I find it odd that Nicole Kidman has almost made a career of playing emotionally unattached women. Every role she plays, with a few exceptions, is emotionally aloof, manipulative or conniving, or simply crazy and can’t show any genuine emotion. In some of her films, this type of thing works. In others, it doesn’t. This type of performance doesn’t serve her particularly well in “The Invasion”; it would be nice to see her show some emotion to offset those moments when she is unable to do so, trying to fly under the radar of the aliens.
Daniel Craig is a bit one-dimensional, little more than a sidekick to Carol. When she needs muscle, he provides it. When she needs something, he is there to provide it. He is even unable to provide her with the medical information she needs; he has to take that to a friend of his, for analysis. It seems strange that they didn’t make him a different type of doctor and allow him to provide this important piece of the puzzle. As it is, he is simply Carol’s frustrated boy toy.

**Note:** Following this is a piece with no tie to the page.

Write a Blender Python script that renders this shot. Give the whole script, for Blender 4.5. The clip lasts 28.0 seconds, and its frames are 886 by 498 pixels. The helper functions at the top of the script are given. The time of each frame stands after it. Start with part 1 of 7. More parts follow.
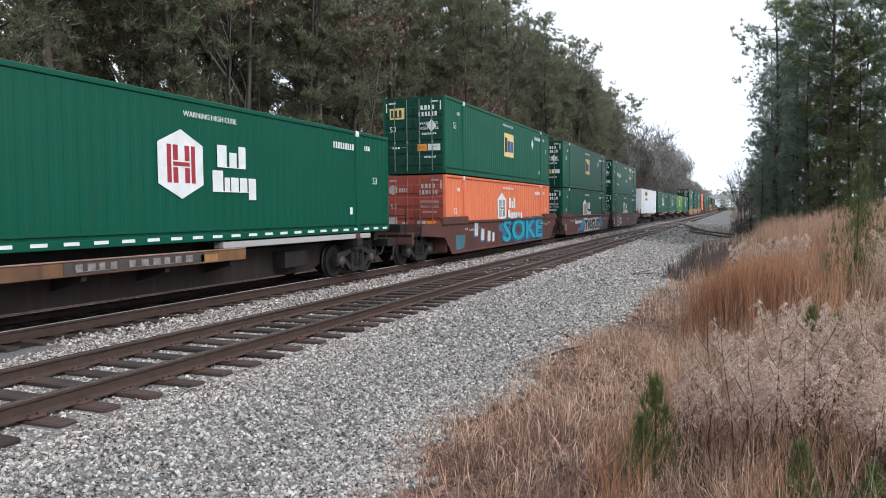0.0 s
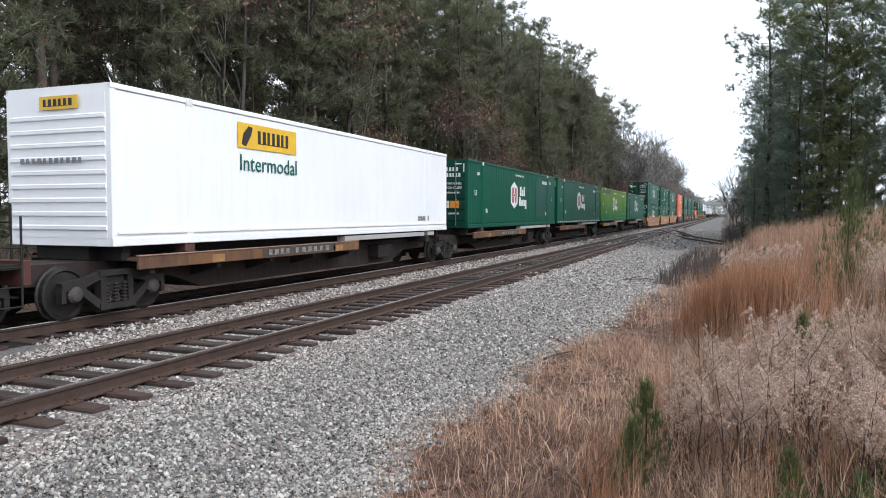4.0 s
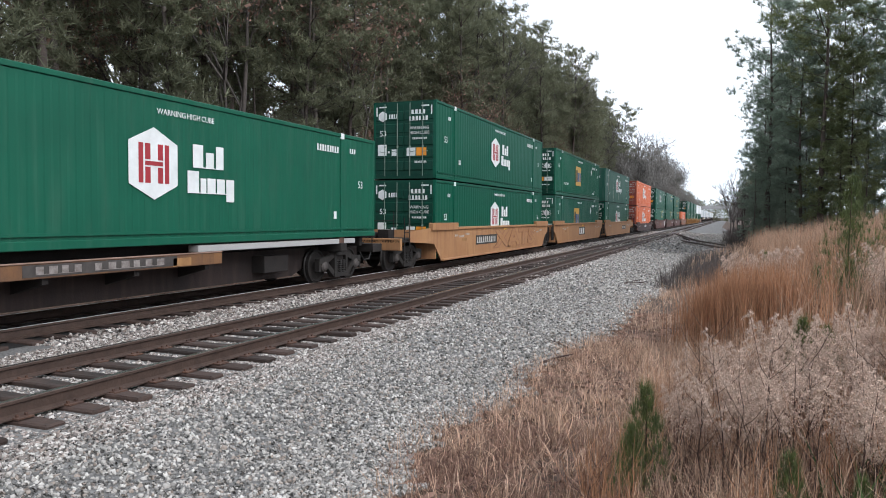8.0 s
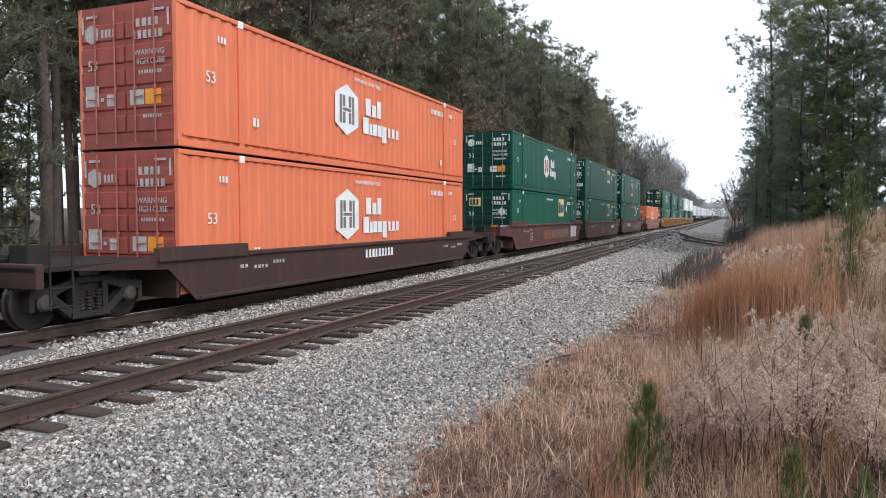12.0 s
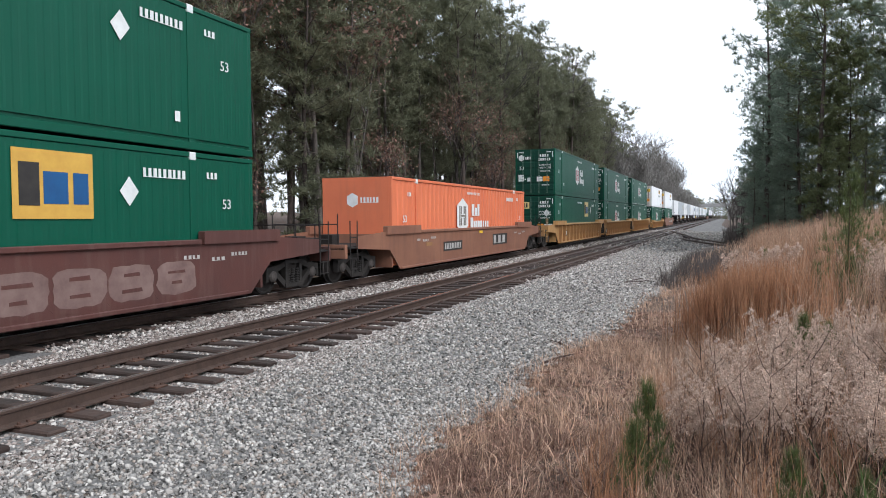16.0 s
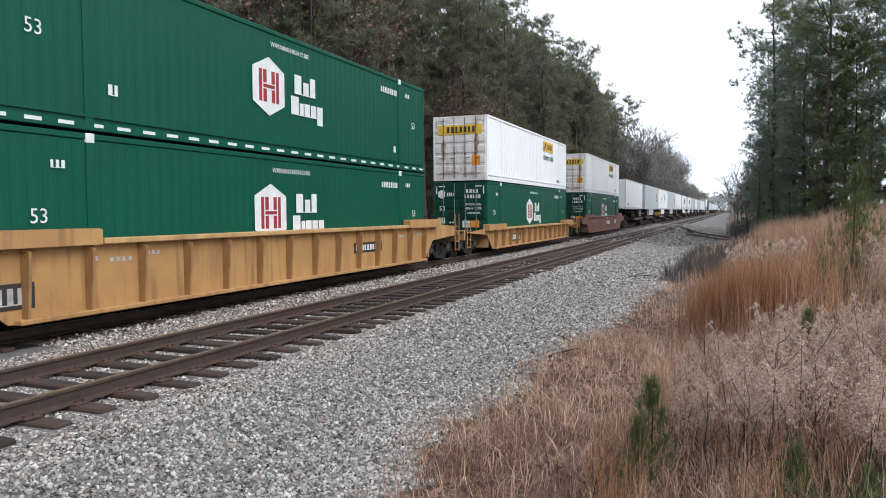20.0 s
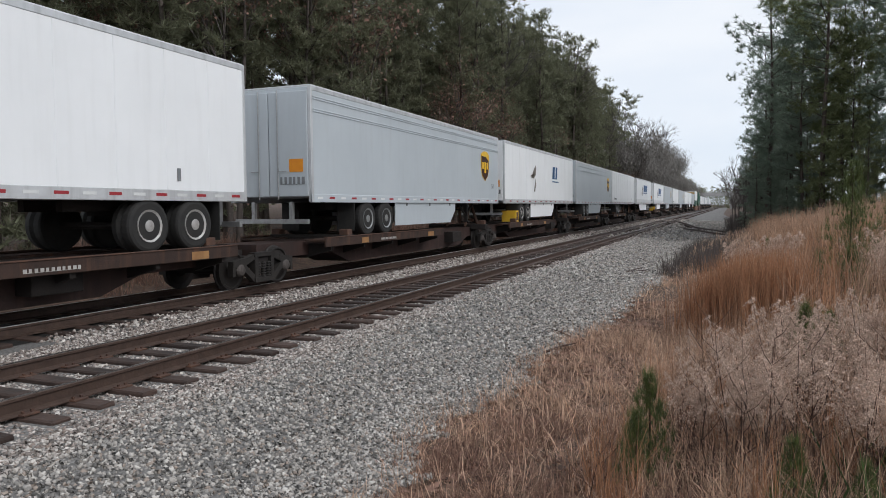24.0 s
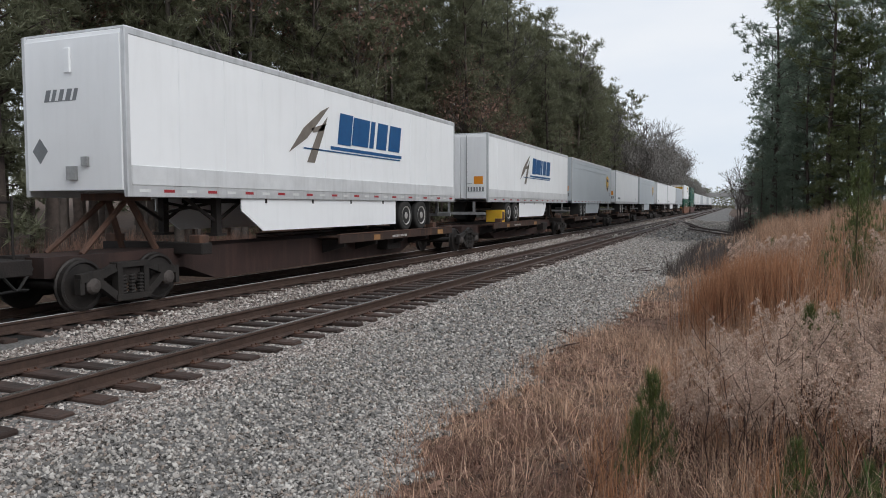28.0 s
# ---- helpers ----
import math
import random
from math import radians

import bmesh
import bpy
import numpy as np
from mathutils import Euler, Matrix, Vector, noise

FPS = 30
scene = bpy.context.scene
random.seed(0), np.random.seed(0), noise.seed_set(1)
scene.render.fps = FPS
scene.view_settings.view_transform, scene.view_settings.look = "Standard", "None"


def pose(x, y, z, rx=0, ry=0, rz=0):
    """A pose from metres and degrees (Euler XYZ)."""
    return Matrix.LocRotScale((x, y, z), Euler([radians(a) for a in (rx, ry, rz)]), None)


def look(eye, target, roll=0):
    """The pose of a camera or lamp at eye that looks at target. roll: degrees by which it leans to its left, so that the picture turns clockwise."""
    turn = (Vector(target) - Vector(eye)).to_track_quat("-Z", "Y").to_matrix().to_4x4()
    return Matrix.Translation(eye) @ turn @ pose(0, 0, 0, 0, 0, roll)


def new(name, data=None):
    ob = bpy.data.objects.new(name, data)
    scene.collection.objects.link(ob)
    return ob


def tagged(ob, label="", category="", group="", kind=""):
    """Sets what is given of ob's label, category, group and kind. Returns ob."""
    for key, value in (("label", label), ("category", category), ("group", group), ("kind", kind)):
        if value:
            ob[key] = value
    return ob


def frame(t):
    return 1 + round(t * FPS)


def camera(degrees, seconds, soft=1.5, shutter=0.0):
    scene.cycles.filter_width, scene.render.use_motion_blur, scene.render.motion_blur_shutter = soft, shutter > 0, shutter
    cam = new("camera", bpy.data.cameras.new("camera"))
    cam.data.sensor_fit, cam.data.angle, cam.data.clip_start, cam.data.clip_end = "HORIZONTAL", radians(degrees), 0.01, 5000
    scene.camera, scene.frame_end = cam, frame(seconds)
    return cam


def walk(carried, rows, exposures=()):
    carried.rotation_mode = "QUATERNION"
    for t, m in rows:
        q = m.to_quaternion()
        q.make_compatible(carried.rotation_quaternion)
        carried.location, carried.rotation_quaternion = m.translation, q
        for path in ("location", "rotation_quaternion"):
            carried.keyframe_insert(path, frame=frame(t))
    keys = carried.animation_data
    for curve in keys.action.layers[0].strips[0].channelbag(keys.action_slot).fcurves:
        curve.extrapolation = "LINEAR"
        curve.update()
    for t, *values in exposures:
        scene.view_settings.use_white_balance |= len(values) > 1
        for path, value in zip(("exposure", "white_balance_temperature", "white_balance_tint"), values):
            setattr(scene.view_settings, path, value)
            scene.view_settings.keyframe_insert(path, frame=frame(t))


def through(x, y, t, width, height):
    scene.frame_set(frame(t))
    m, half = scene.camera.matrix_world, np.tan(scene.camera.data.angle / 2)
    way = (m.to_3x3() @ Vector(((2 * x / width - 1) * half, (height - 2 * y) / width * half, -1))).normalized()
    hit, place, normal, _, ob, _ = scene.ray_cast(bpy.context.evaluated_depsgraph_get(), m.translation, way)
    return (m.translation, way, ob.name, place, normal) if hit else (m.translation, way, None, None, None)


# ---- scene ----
# Camera: held by hand beside the track, hardly moving
EYE = 1.82
cam = camera(63.56, 28.0, soft=0.95)
CAMERA_ROWS = [
    (0.0, 22.243, -2.903, 0.445),
    (0.5, 22.471, -3.021, 0.552),
    (1.0, 22.504, -3.025, 0.515),
    (1.5, 22.105, -2.973, 0.461),
    (2.0, 22.220, -2.993, 0.438),
    (2.5, 22.131, -2.873, 0.415),
    (3.0, 22.276, -2.891, 0.386),
    (3.5, 21.756, -2.715, 0.007),
    (5.5, 21.937, -2.604, -0.685),
    (6.0, 21.487, -2.695, -0.398),
    (6.5, 21.446, -2.725, -0.390),
    (7.0, 21.343, -2.690, -0.331),
    (7.5, 21.566, -2.434, -0.383),
    (8.0, 21.759, -2.432, -0.468),
    (8.5, 21.669, -2.353, -0.135),
    (9.0, 21.638, -2.356, -0.237),
    (9.5, 21.662, -2.290, -0.127),
    (10.0, 21.704, -2.356, 0.008),
    (10.5, 21.718, -2.385, 0.050),
    (11.0, 21.692, -2.464, -0.023),
    (11.5, 21.752, -2.355, -0.018),
    (12.0, 21.841, -2.390, -0.009),
    (12.5, 21.712, -2.402, 0.012),
    (14.5, 21.491, -2.395, 0.260),
    (15.0, 21.700, -2.461, 0.326),
    (15.5, 21.622, -2.397, 0.169),
    (16.0, 21.712, -2.309, 0.296),
    (16.5, 21.631, -2.297, 0.257),
    (17.0, 21.717, -2.275, 0.159),
    (17.5, 21.994, -2.391, 0.067),
    (18.0, 21.829, -2.414, 0.135),
    (18.5, 21.978, -2.517, 0.198),
    (19.0, 21.935, -2.549, 0.230),
    (19.5, 22.011, -2.737, 0.278),
    (20.0, 22.025, -2.767, 0.283),
    (20.5, 22.066, -2.793, 0.282),
    (21.0, 22.093, -2.847, 0.456),
    (21.5, 22.074, -2.950, 0.530),
    (23.5, 22.118, -3.053, 0.489),
    (24.0, 21.841, -3.153, 0.383),
    (24.5, 21.970, -3.245, 0.525),
    (25.0, 21.947, -3.349, 0.435),
    (25.5, 22.142, -3.549, 0.441),
    (26.0, 22.182, -3.572, 0.305),
    (26.5, 22.184, -3.435, 0.068),
    (27.0, 22.152, -3.154, -0.042),
    (27.5, 22.184, -3.287, -0.065),
    (28.0, 22.192, -3.280, -0.053),
]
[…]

Jeffrey Wright plays the doctor with the information about the infectious agent and Jeremy Northam plays Carol’s ex-husband and the man who is largely responsible for spreading the invasion throughout the United States. And then the world. Both are good, but unspectacular and not very memorable.
Set in “Present Day”, “The Invasion” shows the effect of the aliens taking over our minds and bodies giving the story a unique, timely slant. It is a nice touch, giving the film just a touch of political conscience and giving us just a bit of a political message.
“The Invasion” has enough going for it that it would definitely make a suitable DVD rental. But it is such a familiar story and executed in a familiar way that you will not have enough surprises to warrant the time and money of a trip to the local multiplex.